I have been watching the Chicken Out campaigns and Jamie's Fowl Dinner on Channel 4 this week and have been struck most by the intransigence of people on the program regarding the purchasing of free range chickens and eggs. Endless cries of "I'm a single mum, I can't afford free range chickens" became almost a defiant mantra in the face of the presenters' revelations of the hellish conditions that battery and intensively farmed chickens go through. However, the people who protest the most about their inability to purchase the "expensive" free range chickens are invariably very overweight themselves, which leads one to the question: what are these people actually eating in order to bring about their obesity? Surely several large chocolate bars and lard-laden desserts a day add up to more that than the extra £1 or so required in order to purchase free range chickens? Free range versus battery hens appears to be more of a class issue than a financial issue, with some people viewing free range produce as "middle class" and snobbish. The soooner this can be changed the better!

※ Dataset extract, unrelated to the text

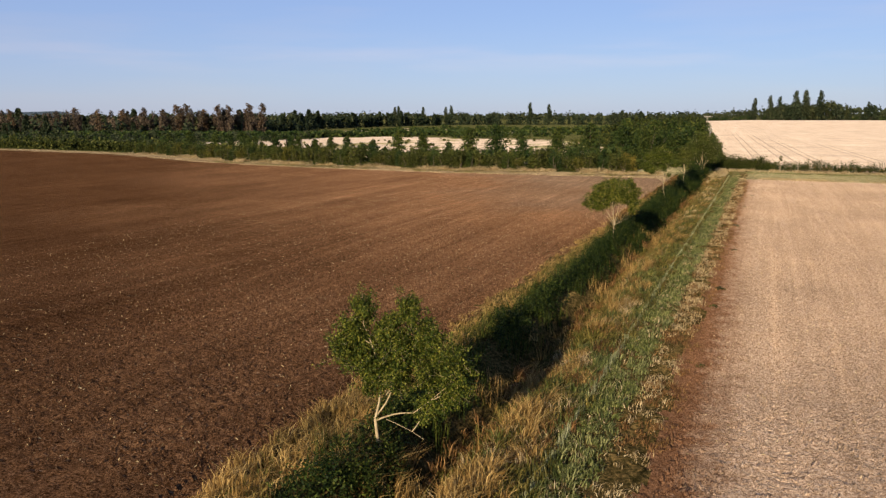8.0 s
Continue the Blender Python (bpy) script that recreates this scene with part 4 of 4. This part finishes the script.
# between hedge and dark field
tussocks("straw_grass", 1650, -110, 0, -9.1, -8.2, 12, 0.5, 0.024, GRASS_GOLD, "golden grass leaning against the ditch hedge", 1.2, 56, 0.4)
tussocks("green_grass", 1650, -110, 0, -9.1, -8.0, 12, 0.5, 0.024, GRASS_OLIVE, "olive grass leaning against the ditch hedge", 1.2, 57, 0.4)
tussocks("straw_grass", 900, -50, 0, -9.6, -8.3, 14, 0.5, 0.03, GRASS_RUST, "reddish dead grass standing between the hedge and the dark field", 2.0, 57, 0.4)
tussocks("straw_grass", 1870, -110, 0, -9.9, -8.8, 9, 0.27, 0.024, GRASS_GOLD, "dry straw-coloured grass edging the dark field", 0.9, 38, 0.42)
tussocks("straw_grass", 380, -98, -88, -9.8, -8.0, 20, 0.62, 0.026, GRASS_GOLD, "golden grass at the foot of the tree", 1.5, 39, 0.3)
tussocks("tall_grass", 200, -98, -88, -4.6, -3.4, 22, 0.75, 0.026, GRASS_GOLD, "tall golden grass on the near bank", 1.5, 40, 0.45)
tussocks("tall_grass", 60, -95.3, -93.3, -7.6, -5.6, 26, 0.8, 0.026, GRASS_GOLD, "tall golden grass round the foot of the tree", 1.5, 51, 0.0)
nettle_bank("nettles", 300, -95.8, -93.6, -6.5, 0.6, 1.8, 11, 0.10, NETTLE, "dark nettles round the foot of the tree", 95)
# upright dark growth in the hedge, dead stems in the ditch
f = masked(tufted(2200, -110, 12, -8.4, -6.1, 9, 0.16), 1.1, 47, 0.45)
grass("nettle_stems", f, 0.5 + 0.5 * grain(f[:, 0], f[:, 1], 0.9, 66), 0.024, 0.4, NETTLE, "upright dark green stems in the ditch hedge", "nettles")
f = masked(tufted(770, -110, 8, -6.4, -5.0, 8, 0.16), 1.2, 41, 0.62)
grass("dead_stems", f, 0.65, 0.024, 0.5, GRASS_GOLD, "dead brown stems standing in the ditch", "weeds")
# headlands
f = masked(tufted(2000, 13.8, 17.3, -5, 60, 9, 0.16), 1.8, 48, 0.42)
grass("straw_grass", f, 0.12 + 0.5 * grain(f[:, 0], f[:, 1], 1.1, 63), 0.042, 0.55, GRASS_DRY, "tall dry straw grass before the low hedge")
r8 = rng.uniform(-170, -12, 3600)
f = np.stack([field_end(r8) + 5.6 + rng.uniform(0, 2.9, 3600), r8], 1)
f = f[grain(f[:, 0], f[:, 1], 4.5, 42) > 0.5]
f = (f[:, None] + rng.normal(0, 0.2, (len(f), 10, 2))).reshape(-1, 2)
grass("straw_grass", f, 0.2 + 0.85 * grain(f[:, 0], f[:, 1], 1.3, 62), 0.05, 0.95, GRASS_DRY, "clumps of tall dry straw grass before the plantation")
f = masked(tufted(3600, 0.8, 13.8, -8, 50, 6, 0.2), 3.0, 43, 0.35)
grass("green_grass", f[::2], 0.12, 0.03, 0.7, GRASS_OLIVE, "short mown olive grass of the headland")
grass("straw_grass", f[1::2], 0.12, 0.03, 0.7, GRASS_DRY, "short bleached grass of the headland")
f = tufted(1500, 11.6, 13.4, -8, 55, 8, 0.15)
grass("green_grass", f, 0.2, 0.03, 0.6, GRASS_GREEN, "greener line of grass along the headland")
r10 = rng.uniform(-150, -11, 1500)
f = np.stack([field_end(r10) + rng.normal(0.2, 0.28, 1500), r10], 1)
f = masked((f[:, None] + rng.normal(0, 0.12, (1500, 7, 2))).reshape(-1, 2), 2.2, 69, 0.4)
grass("straw_grass", f, 0.17, 0.04, 0.8, GRASS_DRY, "bleached straw strewn along the dark field's end")
r9 = rng.uniform(-120, -10, 2200)
f = np.stack([field_end(r9) + rng.uniform(1.0, 6.0, 2200), r9], 1)
f = masked((f[:, None] + rng.normal(0, 0.2, (2200, 8, 2))).reshape(-1, 2), 3.0, 44, 0.4)
grass("green_grass", f, 0.18, 0.035, 0.6, GRASS_OLIVE, "short olive grass beside the dark field")
f = np.concatenate([masked(tufted(420, 0.1, 1.3, 0.5, 30, 12, 0.12), 2.5, 45, 0.4), tufted(260, 0.7, 1.5, 1.5, 9.5, 12, 0.1)])
grass("straw_grass", f, 0.24, 0.03, 0.6, GRASS_DRY, "bleached straw along the field's end")


# ---- clods and straw lying on the tilled fields ----
def clods(name, n, u0, u1, v0, v1, mat, label, lean):
    """Loose clods: small steep four-sided lumps, more of them towards the bank."""
    u = rng.uniform(u0, u1, n)
    v = v0 + (v1 - v0) * rng.random(n) ** lean
    c = xyz(u, v, 0.02)
    size = 0.022 + 0.042 * rng.random(n) ** 2.2
    ang = np.arange(4) * np.pi / 2 + rng.uniform(0, 6.28, (n, 1))
    rad = size[:, None] * rng.uniform(0.7, 1.3, (n, 4))
    ring = c[:, None] + np.stack([np.cos(ang) * rad, np.sin(ang) * rad, np.full((n, 4), -0.035)], -1)
    apex = c + np.stack([rng.normal(0, 0.3, n) * size, rng.normal(0, 0.3, n) * size, size * rng.uniform(0.9, 1.5, n)], -1)
    vv = np.concatenate([ring, apex[:, None]], 1).reshape(-1, 3)
    k = np.arange(n)[:, None] * 5
    tri = np.concatenate([k + np.array([[i, (i + 1) % 4, 4]]) for i in range(4)])
    return tagged(part(name, mesh(name, vv, [(tri, 0)], mat)), label, "soil", kind="stuff")


clods("clods", 21000, -97, -6, 0.1, 15, SOIL_EAST, "loose pale clods lying on the tilled field", 1.4)
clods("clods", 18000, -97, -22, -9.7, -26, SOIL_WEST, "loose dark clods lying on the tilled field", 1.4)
n = 9000
c = np.concatenate([xyz(rng.uniform(-98, -2, n), rng.uniform(0.5, 26, n), 0.05), xyz(rng.uniform(-98, -4, n), rng.uniform(-46, -9.6, n), 0.05)])
lv, lf = diamonds(c, 0.11, 0.25, rng, 0.28)
tagged(part("straw_litter", mesh("straw_litter", lv, [(lf, 0)], GRASS_DRY)), "bits of pale straw littered over the tilled soil", "straw", kind="stuff")


# ---- wheel lines ----
def ribbon(name, us_, vs_, width, mat, label, lift=0.03):
    """A pressed wheel line: a shallow trough with raised lips."""
    c = np.stack([us_, vs_], 1)
    d = np.gradient(c, axis=0)
    d /= np.linalg.norm(d, axis=1, keepdims=True)
    side = np.stack([-d[:, 1], d[:, 0]], 1) * width / 2 * rng.uniform(0.75, 1.25, (len(c), 1))
    rows = [(1.25, -0.03), (0.95, lift + 0.012), (0.5, lift - 0.012), (-0.5, lift - 0.012), (-0.95, lift + 0.012), (-1.25, -0.03)]
    v = np.concatenate([xyz(*(c + side * a).T, z) for a, z in rows])
    n, k = len(c), np.arange(len(c) - 1)
    q = np.concatenate([np.stack([k, k + 1, k + 1 + n, k + n], 1) + r * n for r in range(len(rows) - 1)])
    return tagged(part(name, mesh(name, v, [(q, 0)], mat)), label, "wheel track", "wheel tracks", "structure")


for v0, near_u, far_u in ((0.5, 26, 215), (2.1, 26, 215), (5.4, 27, 200), (7.2, 26, 200), (10.4, 30, 155), (11.8, 30, 140), (20.4, 42, 125), (22.2, 46, 120)):
    a = np.arange(near_u, far_u, 1.5)
    ribbon("wheel_track", a, v0 - 0.068 * (a - 40) + 0.06 * np.sin(a / 11.0 + v0), 0.23, STUBBLE_WORN, "worn tractor wheel line through the stubble")

def tread(u0, u1, v0, mat, label):
    """Chevron lug prints of a tractor tyre: low bars of soil, slanting from both sides."""
    vv, qq, n = [], [], 0
    for u in np.arange(u0, u1, 0.27):
        for sgn in (-1, 1):
            a, b = np.array([u, v0 + sgn * 0.02]), np.array([u + 0.2, v0 + sgn * 0.3])
            w = np.array([0.05, 0])
            z = 0.03 + rng.uniform(-0.02, 0.012)
            for foot, lift in ((a - w, -0.02), (a, z), (a + w, -0.02), (b - w, -0.02), (b, z), (b + w, -0.02)):
                vv.append(xyz(foot[0], foot[1], lift))
            qq += [(n, n + 3, n + 4, n + 1), (n + 1, n + 4, n + 5, n + 2)]
            n += 6
    return tagged(part("wheel_track", mesh("wheel_track", np.array(vv), [(np.array(qq), 0)], mat)), label, "wheel track", "wheel tracks", "structure")


for u0, u1, v0 in ((-34, -9, 12.5), (-98, -56, 2.9), (-84, -60, 5.0)):
    tread(u0, u1, v0, SOIL_EAST, "chevron tyre prints along the pale tilled field")
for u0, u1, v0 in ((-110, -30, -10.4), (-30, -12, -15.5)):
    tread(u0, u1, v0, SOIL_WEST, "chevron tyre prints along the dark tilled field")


# ---- sapling, stake and marker post, weeds in the field's margin ----
def sapling(u, v):
    root = new("staked_sapling")
    root.matrix_world = at(u, v)
    stem = [bend((0, 0, -0.1), (0.04, 0, 2.5), 0.03, 0.012, 0.02, 6)] + [bend((0, 0, z), (rng.normal() * 0.25, rng.normal() * 0.25, z + 0.5), 0.01, 0.004, 0.1, 4) for z in (1.4, 1.7, 1.9, 2.1)]
    tv, tf = tubes(stem, 6)
    part("trunk", mesh("trunk", tv, [(tf, 0)], BARK_PALE), root)
    tv, tf = tubes([np.array([[0.09, 0, -0.3, 0.03], [0.09, 0, 0.6, 0.03], [0.09, 0, 1.25, 0.028], [0.09, 0, 1.27, 0.004]])], 8)
    part("stake", mesh("stake", tv, [(tf, 0)], POLE_WOOD), root, "pale wooden stake")
    lv, lf = diamonds(blob_points([(0, 0, 2.2, 0.3, 0.3, 0.5, 260), (0.1, 0, 1.8, 0.3, 0.25, 0.3, 120)]), 0.09)
    part("crown", mesh("crown", lv, [(lf, 0)], LEAF_SHRUB), root)
    return tagged(root, "thin pale sapling tied to a stake before the low hedge", "sapling")


def short_post(name, u, v, tall, r, label):
    root = new(name)
    root.matrix_world = at(u, v) @ pose(0, 0, 0, 1.5, -2.0, 0)
    tv, tf = tubes([np.array([[0, 0, -0.3, r], [0, 0, tall * 0.5, r * 0.97], [0, 0, tall - 0.03, r * 0.92], [0, 0, tall, r * 0.6], [0, 0, tall + 0.005, 0.002]])], 9)
    part("post", mesh("post", tv, [(tf, 0)], POLE_WOOD), root)
    return tagged(root, label, "post")


sapling(16.0, 4.1)
short_post("stake", 17.2, 6.6, 1.5, 0.035, "short pale wooden stake before the low hedge")


def weed(seed, wide, tall):
    r = np.random.default_rng(seed)
    a = r.uniform(0, 2 * np.pi, 90)
    d = wide * 0.5 * np.sqrt(r.random(90))
    c = np.stack([d * np.cos(a), d * np.sin(a), tall * r.uniform(0.1, 1.0, 90) * (1 - 0.6 * d / wide)], 1)
    root = new("weed")
    lv, lf = diamonds(c, 0.09, 0.7, r, 0.5)
    part("leaves", mesh("leaves", lv, [(lf, 0)], NETTLE), root)
    tv, tf = tubes([bend((0, 0, -0.03), (c[k, 0], c[k, 1], c[k, 2]), 0.006, 0.003, 0.1, 4, r) for k in range(8)], 4)
    part("stems", mesh("stems", tv, [(tf, 0)], GRASS_OLIVE), root)
    return tagged(root, "small dark green weed growing in the field margin", "weed", "weeds of the field margin")


first_weed = weed(171, 0.55, 0.22)
spread(first_weed, [(-70.2, 0.3, 1.0), (-74.0, 0.25, 0.8), (-58.0, 0.5, 0.8), (-46.5, 0.2, 0.9), (-33.0, 0.4, 0.8), (-83.0, 0.4, 0.7), (-22.0, 0.9, 0.7), (-4.6, 7.6, 0.6)])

I totally agree with this post, I fail to see how an extra £1 or so per bird can be so unaffordable to so many people. (it annoys me too, as the above poster has pointed out many these people tend to be of the obese variety.) Even if you had roast chicken every Sunday, that would only amount to an extra £52 per year! A small price to pay really.
The way economics works the more people who buy the free range birds, the cheaper they will become. Obviously they'll never be as cheap as the couped up value birds, but it will bring the price down a little I would have thought?